In the ever-volatile arena of digital assets, few cryptocurrencies carry as much history, legal baggage, and renewed potential as XRP, the token associated with Ripple Labs. As November 2025 unfolds, XRP’s price hovering around $2.50 has become the subject of feverish debate. For some, it marks the beginning of a long-awaited resurgence; for others, it’s merely another rally in a market defined by cycles of euphoria and doubt. What separates this moment from previous surges, however, is the confluence of genuine regulatory progress, tangible institutional developments, and a maturing market infrastructure that might finally give XRP a foundation strong enough to justify its narrative of global payments transformation.
The conclusion of Ripple’s long legal battle with the U.S. Securities and Exchange Commission earlier this year was a turning point. The years-long uncertainty surrounding whether XRP constituted an unregistered security effectively froze institutional participation. With the case now settled Ripple agreeing to a civil penalty and regulatory oversight over institutional sales the token has regained access to mainstream exchanges and the possibility of being included in structured investment products. This shift alone has reinvigorated optimism among long-term supporters who view regulatory clarity as the ultimate unlock for corporate and financial adoption.
Adding momentum to this renewed interest are several signs of institutional infrastructure being built around XRP. Ripple’s $1.25 billion acquisition of the prime brokerage firm Hidden Road, rebranded as Ripple Prime, is an unmistakable step toward offering traditional market participants a compliant and integrated gateway into digital assets. The platform aims to handle custody, financing, and clearing across crypto and fiat markets, placing Ripple among the few companies bridging legacy finance and blockchain liquidity. In parallel, the emergence of XRP-linked exchange-traded products such as the REX-Osprey ETF, which recently surpassed $100 million AUM signals that investor demand, while still modest compared to Bitcoin’s ETF inflows, is material enough to attract attention from larger funds. Additional filings, including one from Canary Capital, are reportedly progressing through the final stages of regulatory review, with some analysts suggesting a potential November launch if the paperwork clears without further delays.
Market speculation has predictably followed these developments. Technical traders argue that XRP’s current consolidation just below $2.70 could mark the neckline of a breakout pattern that, if confirmed, opens the door to targets near $3 and beyond. While such projections have fueled social-media excitement, prudent analysts stress that confirmation will depend on sustained closes above resistance rather than intraday spikes. On-chain data provides mixed but encouraging signals: exchange balances have declined, suggesting accumulation, yet large-holder activity remains volatile. Derivatives markets show rising open interest on CME Group’s newly listed XRP futures and options, underscoring the token’s growing institutional accessibility. Nevertheless, these indicators remain vulnerable to broader macro shifts particularly U.S. Federal Reserve policy which continue to sway the entire digital-asset market.
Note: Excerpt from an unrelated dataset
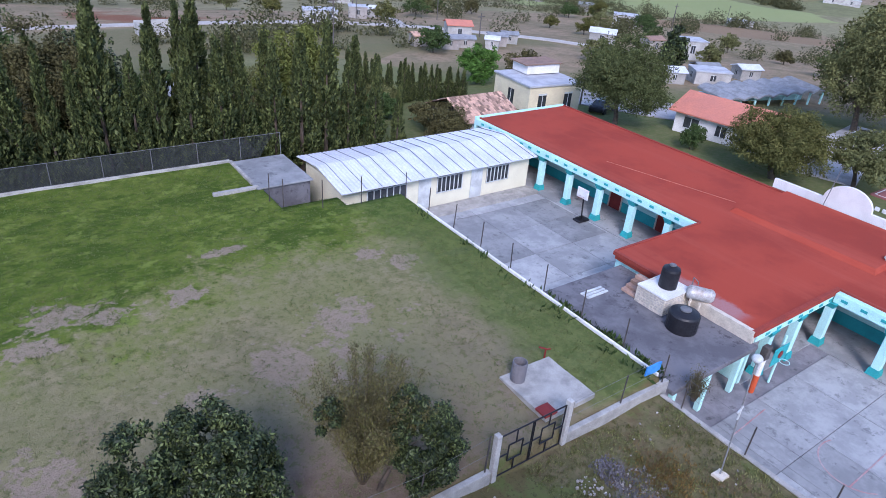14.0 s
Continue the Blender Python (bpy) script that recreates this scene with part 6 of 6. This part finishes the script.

Ripple’s upcoming Swell conference in New York City on November 4–5 adds another layer of anticipation. Historically, major announcements around Swell have coincided with price volatility, and this year’s event will likely spotlight ISO 20022 messaging compatibility, cross-border pilots with partner banks, and updates to Ripple Prime’s rollout. Although rumors of headline-grabbing speakers abound online, the official agenda focuses on payments innovation rather than hype, reflecting Ripple’s attempt to reposition itself as a mature fintech rather than a speculative crypto outfit. That evolution aligns with the broader narrative driving institutional curiosity: as blockchain payment systems become faster, cheaper, and more interoperable, XRP could play a credible role in bridging currencies across regulated networks.
Still, enthusiasm must be tempered with realism. The assumption that ETF approval or conference buzz will automatically translate into exponential price growth is untested. Analysts at Standard Chartered Bank have maintained relatively optimistic projections around $5.50 by year-end 2025 and $12.50 by 2028 but even they caution that adoption timelines depend heavily on banking integrations in Asia and Latin America. Meanwhile, crypto markets remain hypersensitive to risk-off moves in global equities and interest-rate expectations. A hawkish turn from central banks could easily stall the rally, as could a broader correction across digital assets.
For investors and observers alike, XRP in late 2025 embodies both the promise and the peril of crypto’s next phase. The fundamentals have improved meaningfully,regulatory shackles are loosening, infrastructure is expanding, and institutional players are paying attention. Yet markets are seldom linear, and the line between justified optimism and speculative excess remains thin. Whether XRP’s current rise proves the beginning of a sustained breakout or another chapter in its long history of near-misses will depend not on tweets or chart patterns but on execution, adoption, and the continued alignment of traditional finance with the decentralized rails it once dismissed. For now, XRP stands not as a guarantee of riches, but as a case study in how far the crypto industry has come and how far it still has to go.